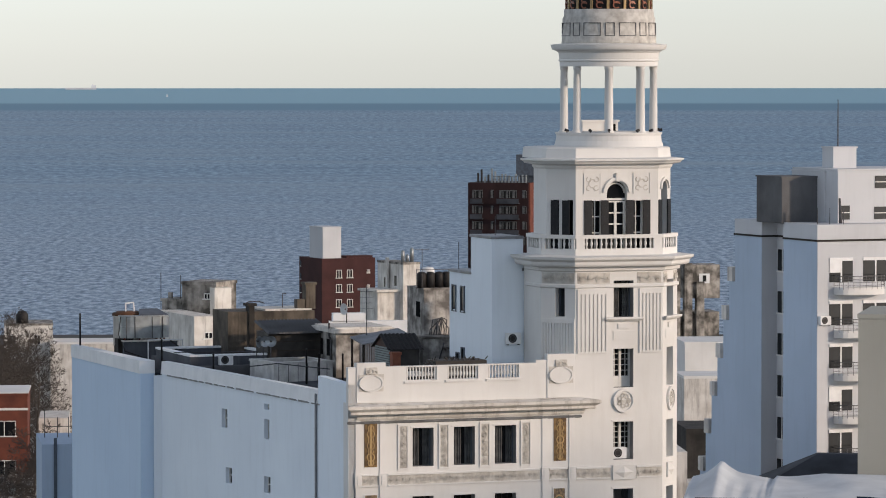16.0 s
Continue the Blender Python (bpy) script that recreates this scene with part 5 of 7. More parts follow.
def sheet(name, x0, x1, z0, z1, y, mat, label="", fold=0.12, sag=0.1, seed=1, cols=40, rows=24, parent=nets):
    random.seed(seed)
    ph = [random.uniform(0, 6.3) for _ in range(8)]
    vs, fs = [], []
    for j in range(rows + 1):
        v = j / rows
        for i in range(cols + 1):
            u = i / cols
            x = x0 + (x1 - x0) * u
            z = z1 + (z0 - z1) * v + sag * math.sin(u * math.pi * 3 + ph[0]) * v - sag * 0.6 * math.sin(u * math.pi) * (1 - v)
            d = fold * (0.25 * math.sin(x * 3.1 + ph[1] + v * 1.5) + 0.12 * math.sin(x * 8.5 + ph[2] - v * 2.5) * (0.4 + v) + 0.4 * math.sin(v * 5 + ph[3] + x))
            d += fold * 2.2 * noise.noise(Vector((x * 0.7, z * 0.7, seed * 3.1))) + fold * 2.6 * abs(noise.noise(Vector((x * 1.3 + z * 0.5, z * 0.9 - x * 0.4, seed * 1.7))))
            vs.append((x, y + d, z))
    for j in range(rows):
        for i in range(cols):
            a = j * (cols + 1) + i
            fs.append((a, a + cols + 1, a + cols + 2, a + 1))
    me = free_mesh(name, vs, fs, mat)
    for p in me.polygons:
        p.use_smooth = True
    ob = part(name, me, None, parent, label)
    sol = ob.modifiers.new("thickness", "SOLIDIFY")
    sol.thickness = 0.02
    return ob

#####

## Task description
Compute the number of lines above that contain the string "part". Reply with that value only.

## Result
2